The heads of Shas and UTJ will utilize the meeting with the premier to raise an issue that, from their perspective, is even more important in determining the character of Shabbat: the question of who has the authority to allow businesses to open on Shabbat.
Katz projected a business-as-usual attitude Sunday, after the long-scheduled work on Hashalom station took place over the weekend.
The ultra-Orthodox lawmakers were angered that Katz had allegedly deceived them by saying he would only sanction work on Shabbat that was necessary for saving lives — the stipulation in Jewish law.
“The prime minister took the issue on himself,” Katz said on the compromise that permitted extensive work, and the closure of the southbound lane of the Ayalon Highway near the station for 28 hours. “It’s totally legitimate and certainly required, and the result in the end was very similar to the decision made at the beginning.”
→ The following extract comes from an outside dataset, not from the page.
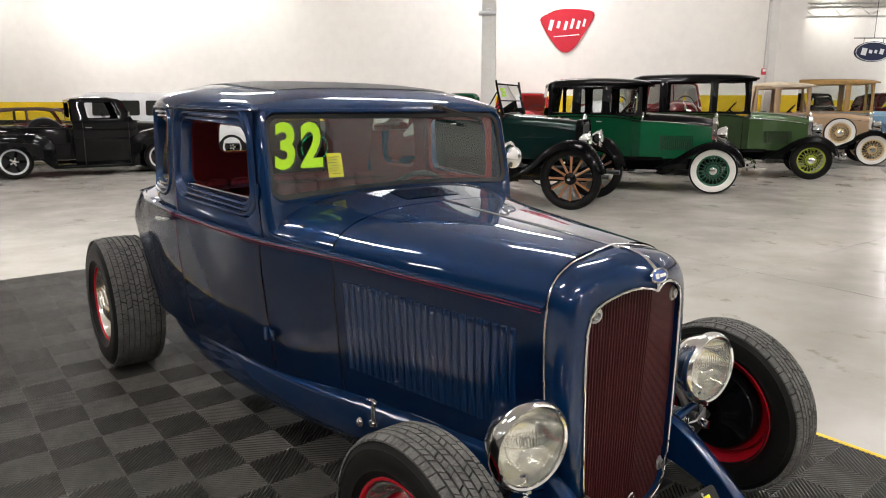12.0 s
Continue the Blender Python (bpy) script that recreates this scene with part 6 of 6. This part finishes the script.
def white_wagon(where):
    car = thing("station_wagon", "tall white wagon with dark windows behind the pickup", "car", "cars along the wall", where)
    for y in (0, 2.8):
        for s in (-1, 1):
            spoke_wheel(car, pose(s * 0.78, y, 0.36), s > 0, 0.36, 0.22, M_STEEL, "star")
    bm = bmesh.new()
    rr0 = rrect(-0.88, 0.88, 0.45, 1.12, 0.08)
    loft(bm, [[(u * k, y, 0.45 + (v - 0.45) * h2) for u, v in rr0] for y, k, h2 in ((-0.85, 0.92, 0.85), (-0.78, 1, 0.95), (0.8, 1, 1), (3.6, 1, 1), (3.7, 0.97, 0.98))], close_rows=True, cap=True)
    part("body", bm, M_WHITECAR, car, angle=40)
    bm = bmesh.new()
    rows = [[(s * x, y, z) for s, x, z in ((1, 0.86, 1.10), (1, 0.76, 1.62), (1, 0.66, 1.74), (1, 0, 1.78), (-1, 0.66, 1.74), (-1, 0.76, 1.62), (-1, 0.86, 1.10))] for y in (1.25, 2.4, 3.6)]
    loft(bm, rows)
    loft(bm, [[(s * 0.86, 0.75, 1.10) for s in (1, 0.9, 0.8, 0, -0.8, -0.9, -1)], rows[0]])
    part("cabin", bm, M_WHITECAR, car, angle=30)
    for s in (-1, 1):
        for a, b2 in ((1.35, 2.1), (2.25, 3.4)):
            bm = bmesh.new()
            bm.faces.new([bm.verts.new((s * (0.868 - 0.10 * (v - 1.10) / 0.52), u, v)) for u, v in rrect(a, b2, 1.18, 1.56, 0.05)])
            part("window_pane", bm, bpy.data.materials["dark_tinted_glass"], car, smooth=False)
    bm = bmesh.new()
    tube(bm, [(-0.9, -0.9, 0.6), (0.9, -0.9, 0.6)], 0.05, 8)
    part("front_bumper", bm, M_CHROME, car)
    for s in (-1, 1):
        bm = bmesh.new()
        box(bm, (s * 0.62, -0.855, 0.88), (0.30, 0.03, 0.15), bevel=0.01, seg=1)
        part("headlight", bm, M_REFLECT, car, "clear oblong headlight")
    bm = bmesh.new()
    box(bm, (0, -0.85, 0.88), (0.84, 0.03, 0.16), bevel=0.01, seg=1)
    part("grille", bm, M_DARKMETAL, car)
    bm = bmesh.new()
    box(bm, (0, -0.96, 0.60), (0.31, 0.012, 0.15))
    part("number_plate", bm, M_PLATEYEL, car, "plain yellow plate", smooth=False)
    return car


white_wagon(P(5.7, 17.2, 60))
Late Thursday night, the Prime Minister’s Office chief of staff, Yoav Horowitz, gave Israel Railways CEO Boaz Tzafrir the green light for 12 of the 16 projects he wanted to proceed with during Shabbat. The work required 100 more workers than the 200 the railway company usually employs on Shabbat.
Horowitz told Tzafrir that the permit for the work had the consent of leaders of ultra-Orthodox parties (Yaakov Litzman, Moshe Gafni, and Dery). The agreement included improvements to the railway and the installation of a new signal system.
Katz said he had not been not informed in advance of Israel Railways’ request for Shabbat work permits from the Economy Ministry, and in any case he did not have the authority to issue or cancel such permits.
Still, Katz has been careful not to criticize the Haredi MKs and has declared that Shabbat observance is important to him.